Concerns for urgent care with GP payroll tax rolling out

CLINIC CONCERNS: Urgent Care Clinic operator Doctor Richard Try is concerned about the general practitioner payroll tax and its flow on effects. Picture: FILE

Charlotte Varcoe

Doctors at the region’s only Urgent Care Clinic (UCC) are worried about further pressure put on its system with the general practitioner payroll tax coming into effect.

While the Mount Gambier Urgent Care Clinic itself is exempt, operator Doctor Richard Try is concerned that the tax will see clinics increase their fees, sending more people to their door.

While general practices have always paid payroll tax on the salaries of reception staff, nurses, allied health professionals and salaried staff such as GP registrars, the payment made to a GP was not considered to be eligible for payroll tax, but now clinics will need to pay payroll tax on their GPs as well.

Bulk-billing medical offices and centres with wages totalling less than $1.5 million are exempt.

Dr Try said his main concern was if practices increase their prices, more patients would attend the UCC due to not being able to afford basic healthcare.

“We will then have more patients coming to the Urgent Care Clinic and as it stands, the clinic should be taking the pressure off the emergency department by seeing some of the things which are emergencies but could be done outside the hospital,” Dr Try said.

“What we are finding is there is a huge unmet need in Mount Gambier and a lot of people will not seek medical care because of fears of cost but also not knowing where to go.”

He said although he had been told the clinic was making a difference on the pressure at the Mount Gambier and Districts Hospital emergency department, the clinic still had a number of patients who simply did not have a general practitioner or could not afford an appointment.

“If the costs go up more people are going to be deterred from going to a general practitioner and more people might come to us,” Dr Try said.

“We are already really busy to the point where we are turning people away because they are not meeting the criteria for the clinic.

“We do not like doing that but we are not allowed to do certain things such as repeat prescriptions or routine general practitioner work, checking blood pressure and those sorts of things.”

He said despite the clinic being contracted to perform urgent yet non-life-threatening treatment, some patients were claiming they were unable to secure a general practitioner appointment for about six months.

“There is a bigger crisis here in the lower South East which is the lack of general practitioners and it has just gotten worse,” Dr Try said.

“A lot of general practitioners come to this country and leave and what we have ended up with is an increasing crisis that has led to not enough doctors to do the work for the population.

“Then we end up with poorly treated conditions and people have not had the care they need so their condition gets worse and what was not an urgent problem becomes one.”
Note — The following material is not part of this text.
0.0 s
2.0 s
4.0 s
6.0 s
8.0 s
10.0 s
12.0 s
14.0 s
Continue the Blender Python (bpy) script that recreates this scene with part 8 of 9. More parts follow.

Dr Try said it had become increasingly common for the clinic to turn patients away not only due to patients not meeting the criteria but also due to the clinic being overwhelmed.

“There comes a point where we just cannot fit anyone else in and we have got a defined opening and closing hours which the emergency department does not have, so people go up there and sit and wait whereas there comes a point for us where we just cannot see people anymore,” Dr Try said.
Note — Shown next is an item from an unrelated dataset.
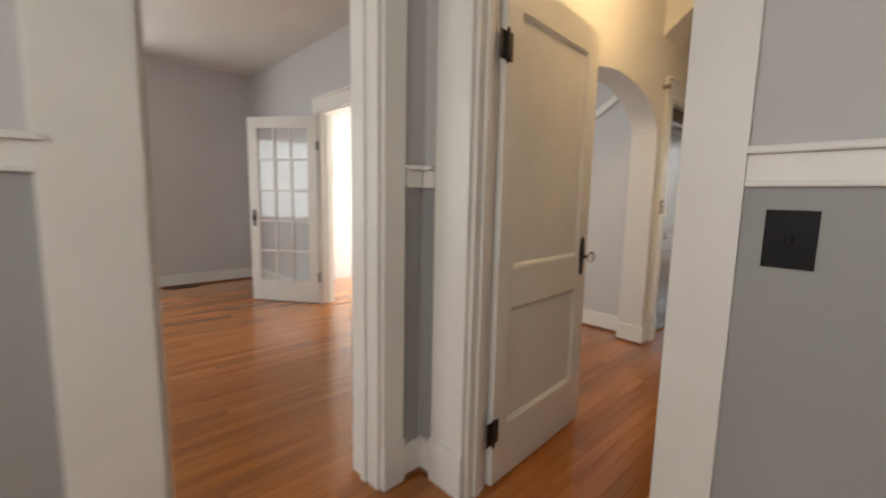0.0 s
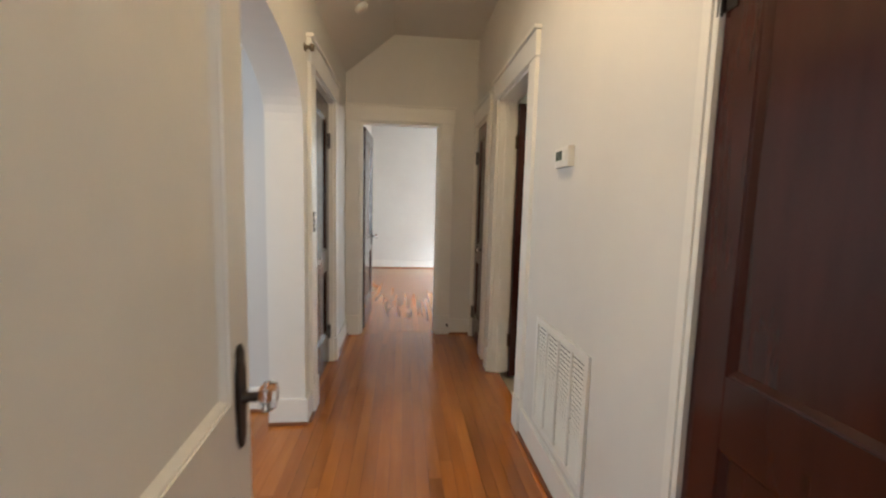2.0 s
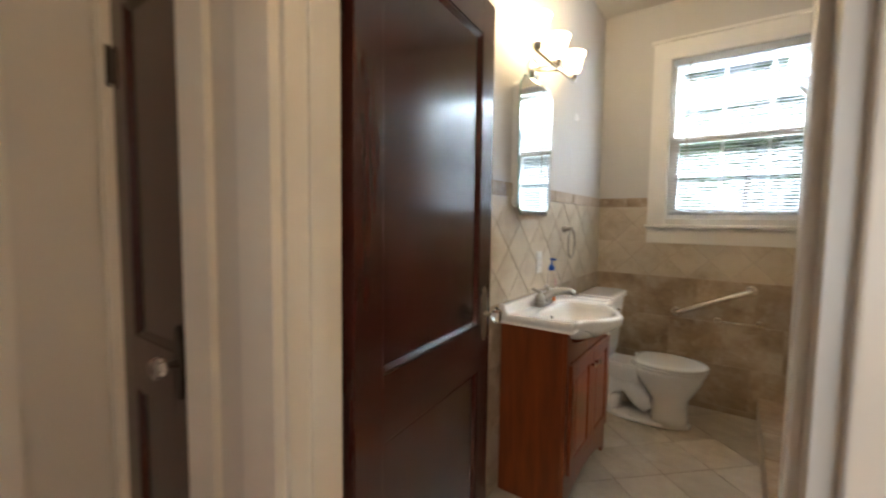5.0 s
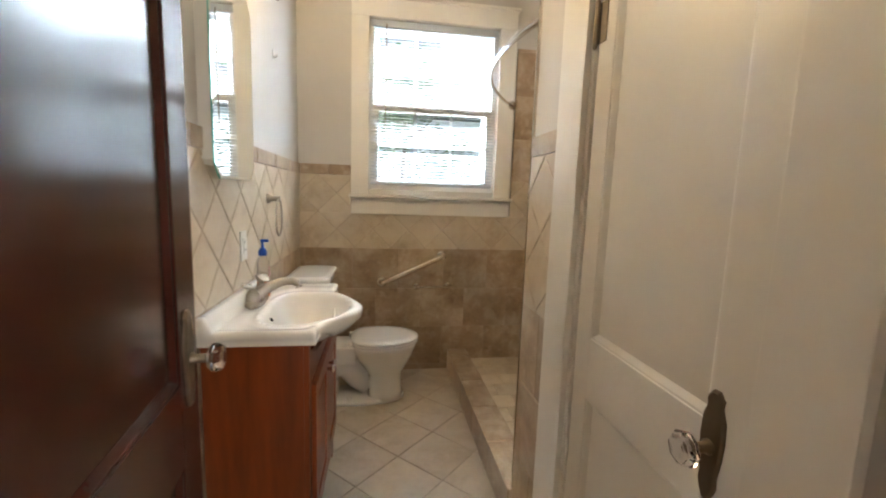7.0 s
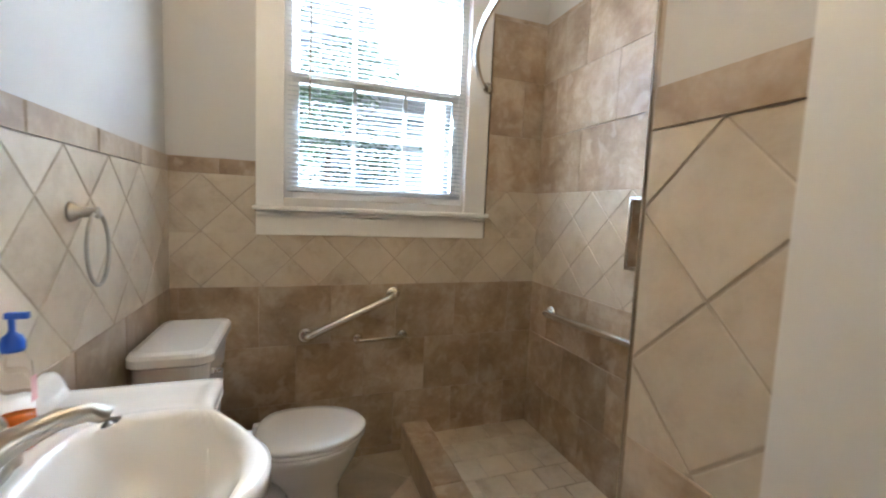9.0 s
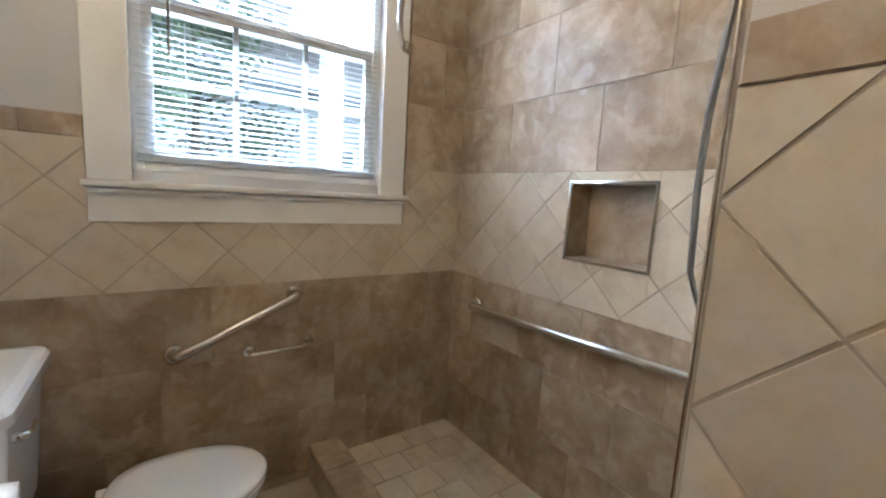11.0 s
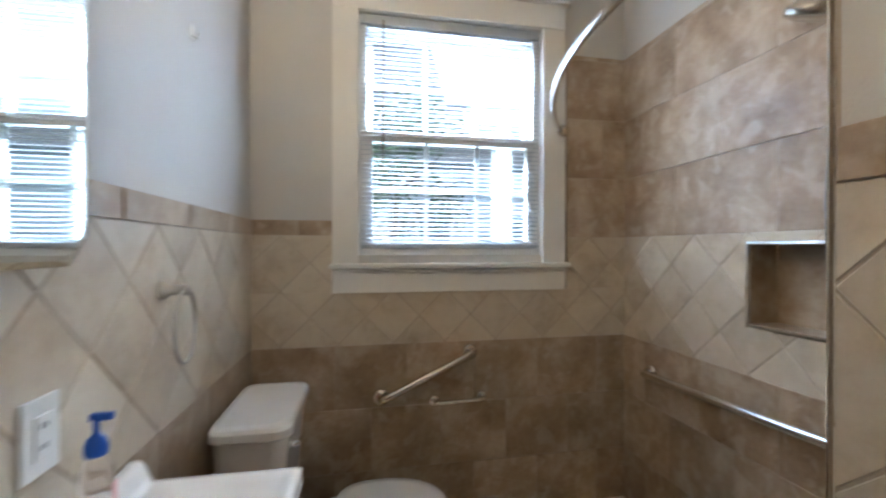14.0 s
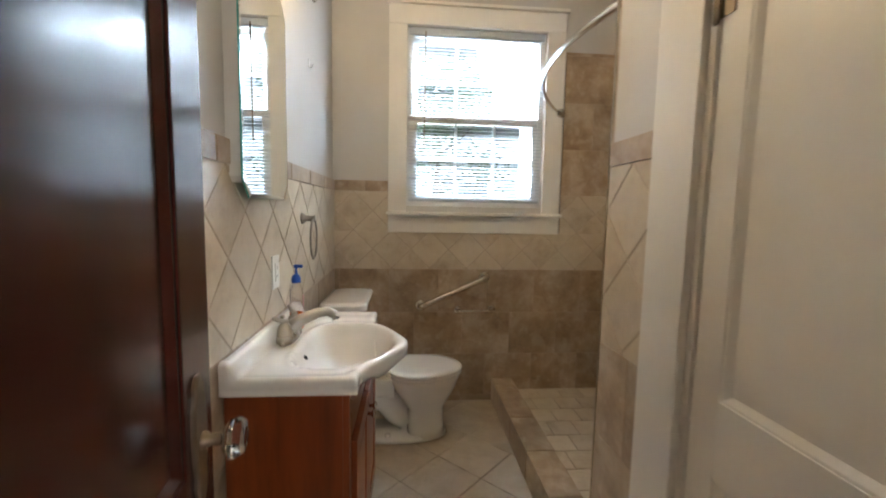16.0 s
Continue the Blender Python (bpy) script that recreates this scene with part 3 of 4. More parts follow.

“Otherwise, rather than closing when we are supposed to, we would be open forever because that is how great the demand is.”

He said many of the general practitioners working at the clinic were opting to work through their lunch breaks to ensure all patients receive the care they need.

“It gets to a point where we tell them they have to take a break because if they do that for a couple of weeks, they are exhausted and have to have a week off,” Dr Try said.

“Then we have a reduced service again so it is really difficult mainly because the expected demand on the service was much lower than what it actually is.”

Rural Doctors Association South Australia president Bill Geyer said regional and metropolitan practices were going to find it hard after the payroll tax with the “bottom line” being greatly affected.

He acknowledged the state was “desperately short” of general practitioners in the city and regional areas and said those which stay open would have to look at their fee structure.

He said he thought it was a “terrible shame” the payroll tax had rolled out across the country with the ideal thing being for general practices to be exempt.

“I think the state governments have done what they can in terms of initiating a delay before it is imposed and that is given some practices an opportunity to look at the legal and accounting issues because there might be ways they can restructure their business so there are those doctors who have been contractors in the past,” he said.

“It has been a kick in the guts that general practice could have done without.”

State Treasurer Stephen Mulligan said the government was cutting payroll tax for general practitioners on the wages earned providing bulk-billed consultations to patients.

“Federal Government data shows three quarters of all general practitioner consultations are bulk billed, so the vast majority of GP consultations will benefit from this cut,” Mr Mulligan said.

“This will ensure there is no further pressure on emergency departments.

“South Australia’s legislated scheme will be the most generous in the country. It is backed by the Royal College of General Practitioners, which we have been working closely with for many months to ensure we get the balance right.”

He said many general practitioners fell well below the threshold of $1.5m following the bulk-billing dedication.